Les intentions du film
La théorie du Boxeur : un film pour quoi faire ?
Depuis plusieurs années, je suis préoccupé par les nombreuses difficultés du monde agricole. Aux difficultés économiques et à la charge de travail viennent s’ajouter les effets du dérèglement climatique qui nous percutent de plein fouet. Certain.e.s abandonnent ce métier sinistré… Et on déplore en moyenne un suicide d’agriculteur.ice tous les jours en France.
Il ne reste que 400 000 agriculteur.ice.s dans notre pays, la moitié des “chef.fe.s d’exploitation” vont passer la main d’ici 10 ans. Combien de jeunes réussiront à s’installer vu la prédation sur les terres agricoles en cours ? L’agriculture à taille humaine que nous connaissons est bel et bien menacée, et le dérèglement climatique est peut-être une opportunité de faire évoluer le système agro-alimentaire. Car oui, l’évolution rapide du climat sous nos latitudes nous pousse à repenser nos pratiques agricoles et alimentaires en profondeur.

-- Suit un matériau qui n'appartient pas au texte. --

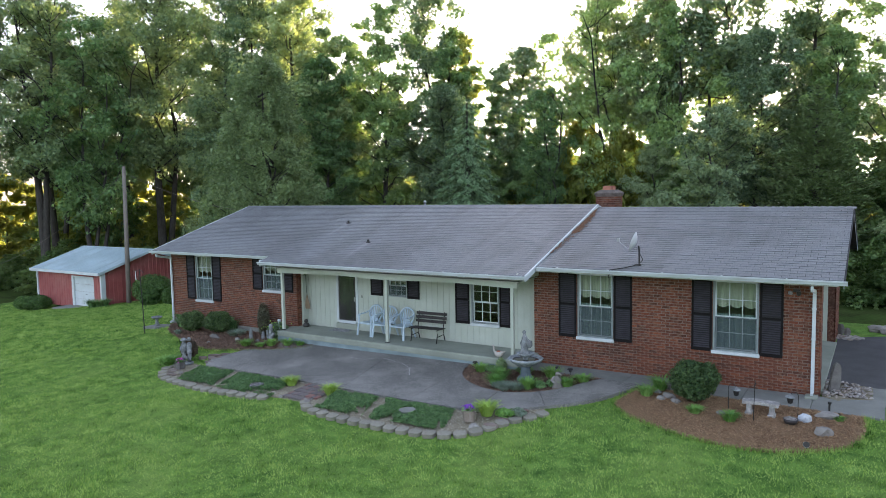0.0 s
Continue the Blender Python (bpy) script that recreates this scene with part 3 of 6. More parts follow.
# Front door with a dark storm door, on a low step.
bm = bmesh.new()
box(bm, (-14.33, 0.13, 0.36), (-14.25, 0.2, 2.06), 0.006), box(bm, (-13.52, 0.13, 0.36), (-13.43, 0.2, 2.06), 0.006), box(bm, (-14.25, 0.13, 1.99), (-13.52, 0.2, 2.06), 0.006)
box(bm, (-14.25, 0.12, 0.315), (-13.52, 0.2, 0.40), 0.004)
door = part("door_frame", bm, M_WHITE, house, "cream door casing")
bm = bmesh.new()
box(bm, (-14.24, 0.165, 0.41), (-13.53, 0.2, 1.98), 0.004)
for i in range(3):
    for k in range(2):
        xa, za = -14.06 + i * 0.13, 1.35 + k * 0.24
        for lo, hi in (((xa, za), (xa + 0.11, za + 0.012)), ((xa, za + 0.2), (xa + 0.11, za + 0.212)), ((xa, za), (xa + 0.012, za + 0.21)), ((xa + 0.1, za), (xa + 0.112, za + 0.21))):
            box(bm, (lo[0], 0.155, lo[1]), (hi[0], 0.168, hi[1]))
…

Avec ce film, j’ai voulu laisser de côté mes aprioris pour essayer de comprendre comment les agriculteur.ice.s pourraient faire face au mur du dérèglement climatique et comment nous pourrions développer la résilience alimentaire de nos territoires en prévision des chocs à venir.
Sur le terrain, les différents modes d’adaptation sont nombreux : basés sur les infrastructures, les technologies, la génétique, les changements de cultures ou le fonctionnement des écosystèmes, ces différentes directions parlent de nos visions du monde qui souvent s‘opposent.
Si j’ai fait le choix d’aller voir des agriculteur.ice.s en bio et en conventionnel, sur de petites et grandes surfaces, c’est pour nous encourager à questionner nos croyances et faire un pas de côté en prenant en compte la complexité de ces enjeux.
Les espaces pour rencontrer des personnes qui ne sont pas du même “bord” que nous se font rares de nos jours. Les échanges de points de vue en face à face ont laissé la place aux invectives des réseaux sociaux. Les bulles algorithmiques renforcent nos croyances et l’on ne se confronte plus aux avis divergents si ce n’est pour les combattre. Il devient urgent de recréer du lien entre les populations acquises aux idées écologistes et progressistes et les tenants d’une vision plus conservatrice pour continuer à faire société. Pour réaliser les énormes mutations nécessaires, nous aurons besoin d’une masse critique d’agriculteur.ice.s et du soutien des habitant.e.s.
“La Théorie du Boxeur” pourrait servir à ouvrir des espaces d’échange et de discussion entre habitant.e.s, élu.e.s et agriculteur.ice.s qui souvent ne se rencontrent pas.
Si des leviers existent à l’échelle locale comme le montre le film, il est clair que ce qui se passe dans les champs découle des politiques nationales et européennes. Mes rencontres et discussions m’amènent à penser que les responsables de la faillite actuelle du système agro alimentaire ne sont pas tant les agriculteur.ice.s que les lobbies qui pèsent bien trop lourd dans les orientations agricoles et servent leurs intérêts propres. La passivité coupable des gouvernements qui ne prennent pas les questions de souveraineté alimentaire, de biodiversité et de santé publique à bras le corps doit aussi être dénoncée.
Sans des politiques de long terme et volontaristes, il est à craindre que la nécessaire adaptation de nos agricultures se passe avec pertes et fracas. Que faire quand vous perdez deux récoltes de suite pour cause d’aléas et que plus personne ne veut vous assurer ? Un climat devenu imprévisible et qui menace les récoltes pose la limite de la pensée néolibérale où des acteurs économiques “rationnels” font des choix qui équilibrent l’offre et la demande pour le bien de tous.
Le défi colossal est aujourd’hui de continuer à produire de façon viable pour les agriculteur.ice.s, en consommant moins d’énergie tout en régénérant les écosystèmes. L’agriculture a besoin de soutien et de vision à long terme pour évoluer. Elle a aussi besoin de nous tous.tes pour soutenir ces mutations de par nos actes d’achat et nos engagements citoyens. A nous de faire advenir des démocraties alimentaires dans les villes et les territoires ruraux.